5 Interesting Facts About The History Of The Internet

The internet has fundamentally transformed the world. Future historians may look back at pre-internet history and post-internet history as a divide that's every bit as significant as the B.C.E. and C.E. markers. But how much do we really know about the history of the medium that has become intrinsically woven into every day life? Here are five facts you might not know about internet history.

1.  The Web and The Internet aren't the same thing.

Although the words web and internet have become synonymous, they are actually two different things. The internet had existed as a U.S. government program since the 1960s, but it wasn't until 1989 that the tool thought of as the internet was born. Its credited creator, Tim Berners-Lee, debuted the code for his creation—the world wide web—in an academic chat room in 1991. To help differentiate the two, some use the analogy of the internet as the train tracks and the web as the train that transfers information along the tracks.

2. The Web was intended as a tool for scientists to share information.

Tim Berners-Lee was a scientist working at CERN, a famous particle physics laboratory in Switzerland, when he created the code for the world wide web. The problem he was trying to solve was that scientists would be working on information on one computer and were frustrated when they couldn't access that information on a different computer. Sometimes it even required learning a different program to access the information.

3. The internet only worked because it was free.

Berners-Lee and others who worked on the early framework of what would become the internet today knew that the only way the technology would take off and see worldwide use is if it was free for anyone without a fee or requiring any permissions.

4. The internet was intended to be open.

Berners-Lee intended the internet to be a place where anyone could modify or publish a web page—a read-write system similar to the model found on various websites. However, soon read-only pages were created that prohibited anyone but the web page author or owner to modify.

5. Tim Berners-Lee wasn't the only inventor of the internet.
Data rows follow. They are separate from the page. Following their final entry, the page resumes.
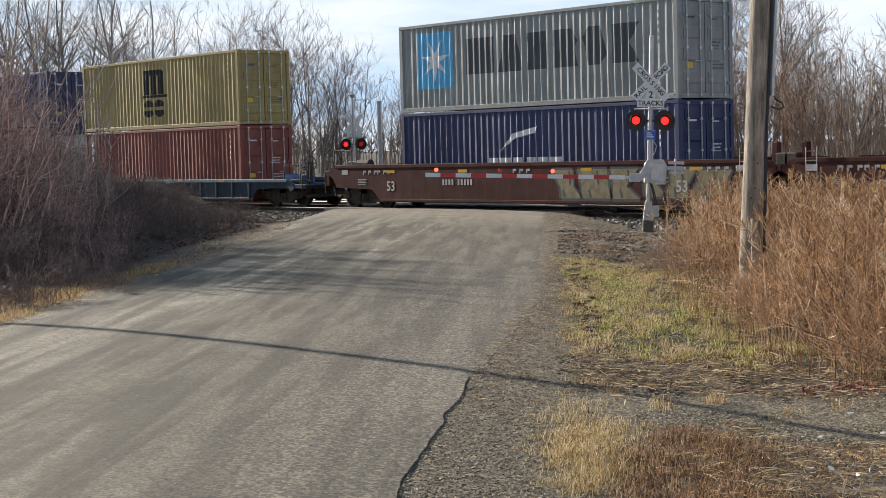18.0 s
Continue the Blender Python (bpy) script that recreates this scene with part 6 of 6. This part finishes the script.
build_grass()
build_dead_stalk(*xy(9.02, 1.62), 0.22, "dried brown stalk with pale curled husks in the grass")

motions()
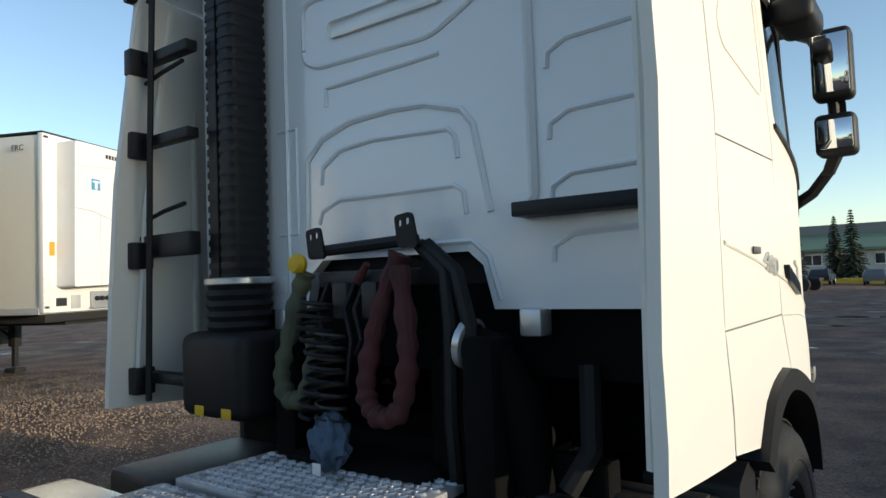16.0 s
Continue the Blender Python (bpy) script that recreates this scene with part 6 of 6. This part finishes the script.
# dark estate car beside the fence end
def car(name, label, at, rz, paint, van=False, scale=1.0):
    T = thing(name, label, "van" if van else "car")
    prof = [(-2.3, 0.45), (-2.32, 0.75), (-2.2, 0.95), (-1.25, 1.05), (-0.55, 1.45), (0.2, 1.5), (1.6, 1.46), (2.15, 1.05), (2.3, 0.9), (2.3, 0.4)]
    top = [(-1.15, 1.04), (-0.52, 1.40), (0.2, 1.45), (1.55, 1.41), (2.05, 1.03)]
    if van:
        prof = [(-2.6, 0.4), (-2.65, 0.9), (-2.3, 1.15), (-1.75, 1.3), (-1.0, 2.15), (-0.7, 2.3), (2.55, 2.35), (2.65, 2.2), (2.65, 0.4)]
        top = [(-1.65, 1.32), (-1.0, 2.05), (-0.45, 2.08), (-0.4, 1.3)]
    bm = bmesh.new()
    rings = []
    for y, k, zz in ((-0.9, 0.97, 0.0), (-0.86, 1.0, 0.0), (0.86, 1.0, 0.0), (0.9, 0.97, 0.0)):
        rings.append([bm.verts.new((x * k, y - math.copysign(max(0, z - 0.95) * 0.28, y), 0.3 + (z - 0.3) * (1 if k == 1 else 0.98))) for x, z in prof])
    for q, s in zip(rings, rings[1:]):
        for i in range(len(prof)):
            bm.faces.new((q[i], q[(i + 1) % len(prof)], s[(i + 1) % len(prof)], s[i]))
    bm.faces.new(rings[0])
    bm.faces.new(rings[-1][::-1])
    body = part("body", bm, paint, T, "", 25)
    for sg in (-1, 1):
        bm = sheet(top if sg > 0 else top, lambda x, z: (x, sg * (0.9 - max(0, z - 0.95) * 0.28 + 0.006), z), (0, -sg, 0), 0.01, 0.4)
        part("side_window", bm, DARKGLASS, T)
        for x in ((-1.45, 1.4) if not van else (-1.75, 1.7)):
            w = part("wheel", lathe([(0, 0.02), (0.19, 0.0), (0.21, 0.02), (0.31, 0.0), (0.33, 0.04), (0.33, 0.2), (0, 0.2)], 20, Matrix.Translation((x, sg * 0.93, 0.33)) @ pose(0, 0, 0, 90 if sg < 0 else -90) @ Matrix.Translation((0, 0, -0.0)) @ Matrix.Diagonal((1, 1, -1, 1))), RUBBER, T)
            part("rim", lathe([(0, 0.02), (0.18, 0.005), (0.2, -0.01)], 14, Matrix.Translation((x, sg * 0.935, 0.33)) @ pose(0, 0, 0, -90 if sg > 0 else 90)), GALV, w)
        part("headlight", rbox(-2.33 if not van else -2.66, -2.15 if not van else -2.4, sg * 0.5, sg * 0.82, 0.68 if not van else 0.85, 0.82 if not van else 1.08, 0.03), REFLECTOR, T)
    if van:
        part("windscreen", sheet([(-0.72, 1.36), (0.72, 1.36), (0.62, 2.08), (-0.62, 2.08)], lambda u, z: (-1.70 + (z - 1.36) * 0.9 - 0.02, u, z), (1, 0, 0), 0.02, 0.4), DARKGLASS, T)
        part("grille", rbox(-2.67, -2.6, -0.45, 0.45, 0.6, 0.8, 0.02), INK, T)
    T.matrix_basis = pose(*at, 0, 0, rz) @ Matrix.Diagonal((scale, scale, scale, 1))
    return T


car("estate_car", "black estate car parked by the fence end", (-10.6, 33.0, GZ(-10, 33)), 180, DARKCAR)
car("delivery_van", "dark grey van parked across the yard", (9.9, -25.5, GZ(9, -26)), -70, mat("dark_van_paint", (0.04, 0.045, 0.05), 0.3, coat=0.5), True)
for i, (x, y) in enumerate(((4.0, -70), (8.5, -70.5), (12.8, -70), (17.0, -71), (0.0, -70))):
    car("parked_car", "dark car parked before the warehouse", (x, y, GZ(x, y)), 90, DARKCAR if i % 2 else mat("grey_car_paint", (0.1, 0.11, 0.12), 0.25, coat=0.6))


def far_tractor(x, y, rz):
    T = thing("parked_tractor", "white tractor unit parked far across the yard", "truck")
    part("cab", rbox(-1.2, 1.2, 0, 2.1, 0.9, 3.5, 0.15, 3), TRUCKWHITE, T)
    part("windscreen", rbox(-1.05, 1.05, -0.03, 0.1, 2.0, 2.8, 0.04), DARKGLASS, T)
    part("grille", rbox(-0.8, 0.8, -0.03, 0.1, 0.7, 1.6, 0.03), INK, T)
    for sg in (-1, 1):
        part("door_window", rbox(sg * 1.18, sg * 1.22, 0.4, 1.1, 2.0, 2.7, 0.02), DARKGLASS, T)
        part("side_skirt", rbox(sg * 0.9, sg * 1.2, 2.2, 4.2, 0.35, 0.9, 0.05), TRUCKWHITE, T)
        for yy in (1.2, 4.9):
            part("wheel", lathe([(0, 0.02), (0.3, 0.0), (0.5, 0.03), (0.5, 0.3), (0, 0.3)], 18, Matrix.Translation((sg * 1.2, yy, 0.5)) @ pose(0, 0, 0, 0, -90 * sg)), RUBBER, T)
    part("frame", rbox(-0.4, 0.4, 2, 5.8, 0.7, 0.95, 0.02), STEEL, T)
    T.matrix_basis = pose(x, y, GZ(x, y), 0, 0, rz)


far_tractor(11.5, -52, 78)
bt2 = copy_thing(bt, pose(16.0, -60, GZ(16, -60), 0, 0, 8))


# long green-roofed warehouse across the yard
def warehouse():
    T = thing("warehouse", "long pale warehouse with a green roof", "building", (0, 0, 0))
    y0, x0, x1, z = -100.0, -20.0, 90.0, GZ(10, -100)
    part("wall", rbox(x0, x1, y0 - 30, y0, z - 0.5, z + 4.2, 0.05, 1), RENDERWALL, T)
    r = part("roof", sheet([(x0 - 1, 0), (x1 + 1, 0), (x1 + 1, 1), (x0 - 1, 1)], lambda u, v: (u, y0 + 1.0 - 9 * v, z + 4.1 + 2.3 * v), (0, 0, -1), 0.3, 6.0), GREENWALL, T, "green sheet metal roof")
    part("upper_wall", rbox(x0, x1, y0 - 26, y0 - 7.5, z + 4.5, z + 7.7, 0.05, 1), mat("grey_upper_wall", (0.2, 0.2, 0.19), 0.9, vary=0.1), T)
    for i in range(18):
        x = x0 + 3 + i * 4.2
        w = part("window", rbox(x, x + 2.4, y0 - 0.02, y0 + 0.06, z + 1.8, z + 3.4, 0.02, 1), PAPER, T)
        for k in range(2):
            part("pane", rbox(x + 0.12 + 1.15 * k, x + 1.15 + 1.15 * k, y0 + 0.05, y0 + 0.09, z + 1.95, z + 3.25, 0.01, 1), DARKGLASS, w)
    return T


W = warehouse()
part_low = part("low_wall", rbox(-10, 60, -76.2, -75.8, -0.8, 0.35, 0.05, 1), YELLOW, None)
tagged(part_low, "low yellow and grey barrier by the car park", "barrier")


# yellow and black road barriers behind the trailers
def road_barrier(x, y, rz):
    T = thing("road_barrier", "yellow concrete road barrier with slanted black stripes", "barrier", (0, 0, 0), "barriers behind the trailers")
    part("block", sheet([(-0.3, 0), (0.3, 0), (0.22, 0.2), (0.12, 0.85), (-0.12, 0.85), (-0.22, 0.2)], lambda u, v: (u, -1.0, v), (0, 1, 0), 2.0, 0.3), YELLOW, T)
    for i in range(4):
        v0 = -0.9 + 0.5 * i
        part("stripe", sheet([(v0, 0.25), (v0 + 0.2, 0.25), (v0 + 0.34, 0.8), (v0 + 0.14, 0.8)], lambda u, v: (-0.23 + 0.1 * (v - 0.2) / 0.65 + 0.005, u, v), (1, 0, 0), 0.02, 0.3), INK, T)
    T.matrix_basis = pose(x, y, GZ(x, y), 0, 0, rz)
    return T


rb = road_barrier(27.5, 21.8, 30)
for k in (-2, -1, 1, 2):
    a = radians(30)
    copy_thing(rb, pose(27.5 - 2.1 * k * math.sin(a), 21.8 + 2.1 * k * math.cos(a), GZ(27, 22), 0, 0, 30))
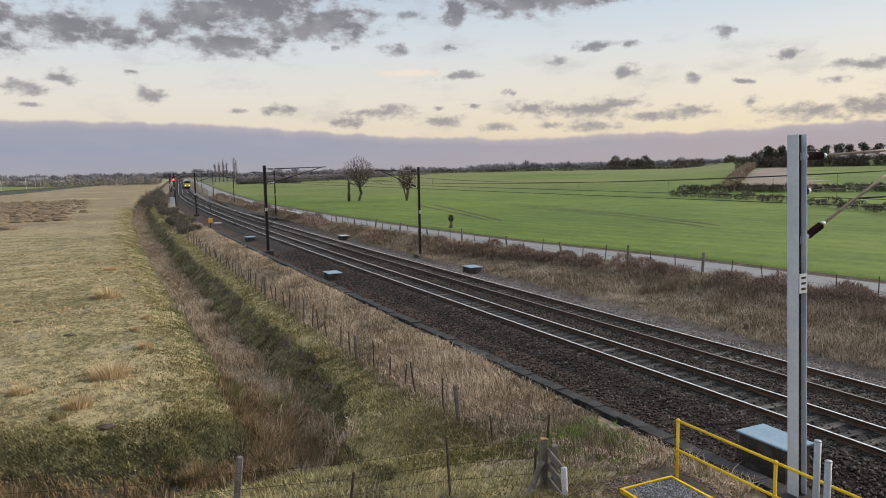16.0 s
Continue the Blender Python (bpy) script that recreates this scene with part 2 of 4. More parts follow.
M["ballast_grey"] = material("grey_ballast", mottled((0.07, 0.058, 0.05), (0.17, 0.145, 0.13), 2.2, 6.0, 0.06, (0.22, 0.19, 0.17)))
M["scrub"] = material("scrub_bank", mottled((0.10, 0.085, 0.055), (0.21, 0.165, 0.115), 0.35, 9.0, 0.06, (0.12, 0.14, 0.05)))
M["road"] = material("lane_tarmac", mottled((0.19, 0.185, 0.19), (0.245, 0.24, 0.245), 0.4, 12.0, 0.006, (0.20, 0.19, 0.18)), 0.85)
M["soil"] = material("bare_soil", mottled((0.045, 0.034, 0.024), (0.10, 0.075, 0.055), 0.8, 8.0, 0.05, (0.14, 0.11, 0.085)))
M["crop"] = material("winter_crop", crop)
M["far"] = material("far_fields", mottled((0.07, 0.09, 0.04), (0.13, 0.13, 0.07), 0.006, 5.0, 0.05, (0.09, 0.075, 0.055)))
M["plough"] = material("ploughed_soil", mottled((0.20, 0.155, 0.125), (0.27, 0.21, 0.17), 0.05, 12.0, 0.05))
# Near-white, weakly metallic base puts the sky's glint into the rail colour
M["steel"] = material("rail_head", lambda k, co: k.mix(k.noise(co, 3.0), (0.82, 0.81, 0.80), (0.92, 0.91, 0.90)), 0.36, 0.35)
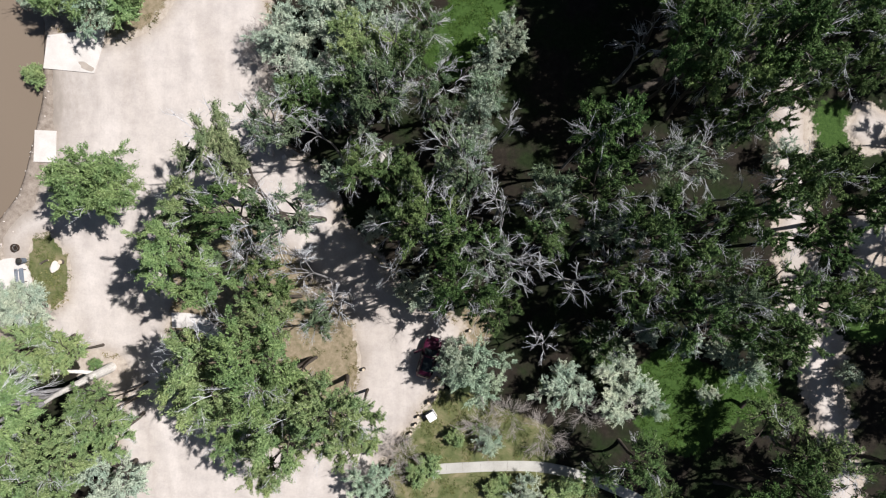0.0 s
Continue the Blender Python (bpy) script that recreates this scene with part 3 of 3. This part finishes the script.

Although Tim Berners-Lee's contribution to the creation of the world wide web is widely celebrated as the creation of the internet today, other people had a hand in creating the modern internet. Hypertext, dynamically linked documents, is the idea that the function of the internet is based on and it was invented in 1963 by IT pioneer Ted Nelson. Credit also goes to computer engineer Vint Cerf for creating TCP/IP protocols, the architecture of the internet.